I remember the intense disdain I would have as a kid listening to my mom lament about my friends who she disapproved of. It would always, and inevitably end with a judgment about how the friends' parents must be to blame. In Chinese, we have a phrase 没教养 méi jiào yǎng which roughly translates to the child lacks parental discipline. I grew tired of hearing this phrase all the time, wondering if I should go out and rebel just to make it so that I was also one of those kids, as ultimately the blame would be on my parents, and not me. But I never had the courage to do much besides talk back. Though I was the Queen of talking back, that was where my reign of power seemed to end. I never ditched school (without my mom knowing), I never snuck out of the house, I never snuck around behind her back doing things she would disapprove of, I never really did much to warrant being grounded except come home with less than perfect grades, like a C in PE when I was in the 7th grade which resulted in a spanking with the rubber slipper. Curse that red dirty rubber slipper! I was a pretty good kid you could say. Obedient. In Chinese, the word 乖 guāi meant good. Surprisingly close to the word 怪 guài which meant strange. The difference, just the inclination of the tone utilized. An obedient child would often get praised openly for how 乖 guāi they were. Little things got this praise: addressing the adults in the room politely before reminded by your parents, accompanying grandparents to weekend dim sum with a smile, and allowing your parents to boast of your grades and extracurriculars without any eye rolls. These were all things that came naturally to me, so of course I always fit into the classification of a 乖孩子 guāi háizǐ or good kid. And even despite me always embodying the ideal of a perfect Chinese daughter, I never attributed it to my mom's influence. Well... that is until I became a mom myself.
Now as a mom, I still don't believe that my kids are always going to listen to me. But I blame myself if they do something bad or wrong, while acknowledging my children have their own choices to make. It's the ultimate paradox of parenthood. But anytime I hear about a classmate who is being difficult, or I encounter a friend of my children's who I believe is being a little rude or off putting, try as I might the phrase 没教养 méi jiào yǎng creeps into my head. Curse thy childhood Chinese judgment! Try as I might, I simply do not want to belittle the parents by assuming the same errors of my mom. But try as I might, she may have been onto something. Bold and unforgiving a judgment, it does 90% of the time fall onto the parenting situation that put the child in a bad situation, or gave the child a bad influence, or ... you get my point.

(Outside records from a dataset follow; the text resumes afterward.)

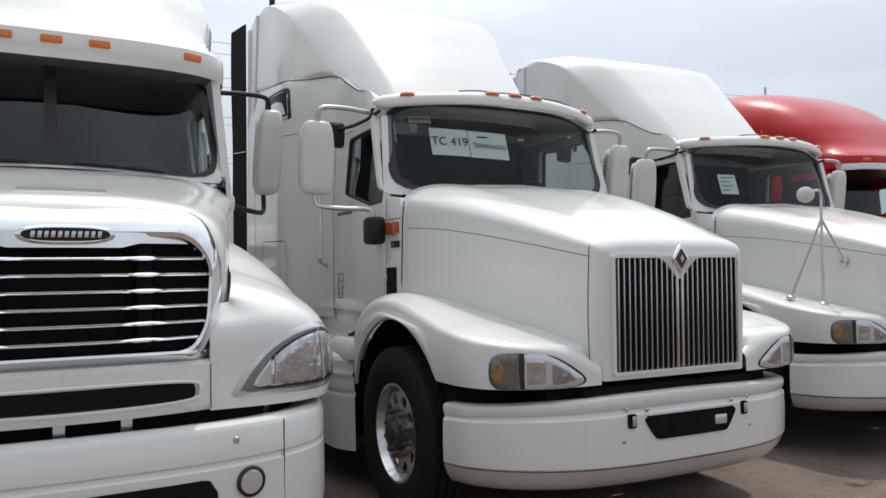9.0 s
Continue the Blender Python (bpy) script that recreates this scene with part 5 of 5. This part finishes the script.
    for s in (-1, 1):
        win = rounded([(.70, 2.0), (1.42, 2.04), (1.42, 2.60), (.86, 2.60)], .06)
        bm = bmesh.new()
        dout = []
        for y, z in win:
            cy, cz = 1.08, 2.3
            dy, dz = y - cy, z - cz
            f = min(((1.62 if dy > 0 else .50) - cy) / dy if abs(dy) > 1e-6 else 9e9, ((2.74 if dz > 0 else 1.20) - cz) / dz if abs(dz) > 1e-6 else 9e9)
            dout.append((cy + dy * f, cz + dz * f))
        for c in [(.50, 1.20), (1.62, 1.20), (1.62, 2.74), (.50, 2.74)]:
            k = min(range(len(dout)), key=lambda q: (dout[q][0] - c[0]) ** 2 + (dout[q][1] - c[1]) ** 2)
            dout[k] = c
        frame_panel(bm, [(s * side(z), y, z) for y, z in dout], [(s * side(z), y, z) for y, z in win], (s * -.05, 0, 0))
        door = part("door", bm, PAINT, truck, "cab door")
        bm = bmesh.new()
        bm.faces.new([bm.verts.new((s * (side(z) - .02), y, z)) for y, z in win])
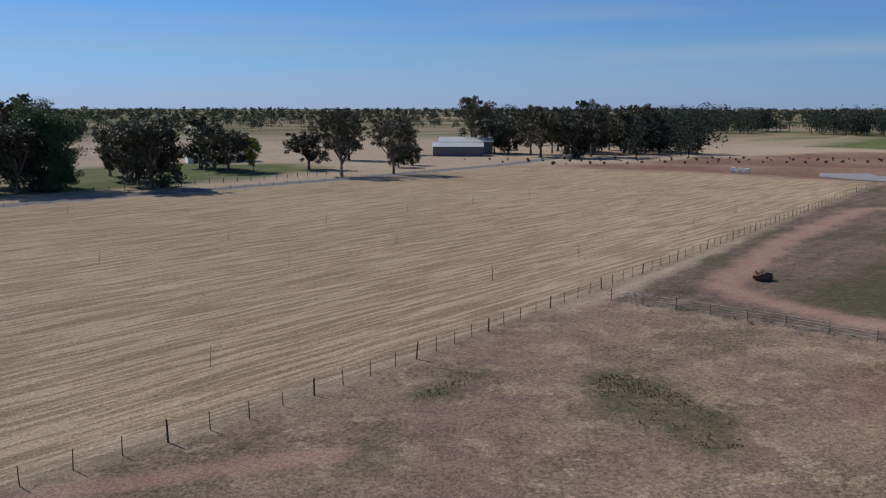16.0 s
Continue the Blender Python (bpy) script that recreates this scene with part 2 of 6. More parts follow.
M_PALEIRON = material("pale_weathered_iron", (0.50, 0.47, 0.43), 0.55, 0.2, 0.15, 1.2, 15, 0.05)
M_COVER = material("stained_concrete", (0.30, 0.235, 0.175), 0.9, 0, 0.2, 1.5, 30, 0.1)
M_POSTGREY = material("grey_post_paint", (0.36, 0.37, 0.39), 0.5, 0.1, 0.06, 1, 30, 0.02)
M_CONTAINER = material("dark_container", (0.06, 0.07, 0.075), 0.6, 0.1, 0.2, 1, 30, 0.05)
M_GREYROOF = material("grey_steel_sheet", (0.20, 0.22, 0.26), 0.5, 0.2, 0.15, 1, 30, 0.03)
M_WATER = material("muddy_water", (0.24, 0.215, 0.21), 0.55, 0, 0.1, 0.3, 2, 0.0)


# ---- builders ----
def mesh_object(name, verts, faces, mat, smooth=False):
    me = bpy.data.meshes.new(name)
    me.from_pydata([tuple(v) for v in verts], [], faces)
    if mat:
        me.materials.append(mat)
    if smooth:
        me.polygons.foreach_set("use_smooth", [True] * len(me.polygons))
    me.update()
    return new(name, me)


def root(name, m, label, category, group="", kind=""):
    ob = new(name)
    ob.empty_display_size = 0.3
    ob.matrix_world = m
    return tagged(ob, label, category, group, kind)


def part(name, bm, mat, parent, label="", m=None, smooth=False):
    """Links a bmesh as one mesh object under a thing or a part."""
    me = bpy.data.meshes.new(name)
    bm.to_mesh(me)
    bm.free()
    if mat:
        me.materials.append(mat)
    if smooth:
        me.polygons.foreach_set("use_smooth", [True] * len(me.polygons))
    ob = new(name, me)
    ob.parent = parent
    if m is not None:
        ob.matrix_basis = m
    if label:
        tagged(ob, label)
    return ob


def again(ob, m, parent=None):
    """One more piece on the same mesh."""
    o = new(ob.name.split(".")[0], ob.data)
    o.parent = parent or ob.parent
    o.matrix_basis = m
    return o


def box(size, at=(0, 0, 0), bevel=0.0, bm=None, turn=(0, 0, 0)):
    """A box of that size round the point at."""
    bm = bm or bmesh.new()
    r = bmesh.ops.create_cube(bm, size=1.0, matrix=pose(*at, *turn) @ Matrix.Diagonal((*size, 1)))
    if bevel:
        es = list({e for v in r["verts"] for e in v.link_edges})
        bmesh.ops.bevel(bm, geom=es, offset=bevel, segments=1, affect="EDGES")
    return bm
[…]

So in the end, we're all just hypocrites. I am trying my best to abandon that phrase from my vocabulary, but in private with just my best friend on the phone, we find our secretive conversations often leads to the same thing: judgment of other parents. Us not understanding how others do it, how others discipline or don't discipline and then us determining that's definitely the reason. No nature, but 100% nurture. And while I don't take credit for any of my kid's successes, the moment they're met with a failure, it's hard not to blame myself for it. So how do we stop this vicious cycle or do we all just admit we're all hypocrites?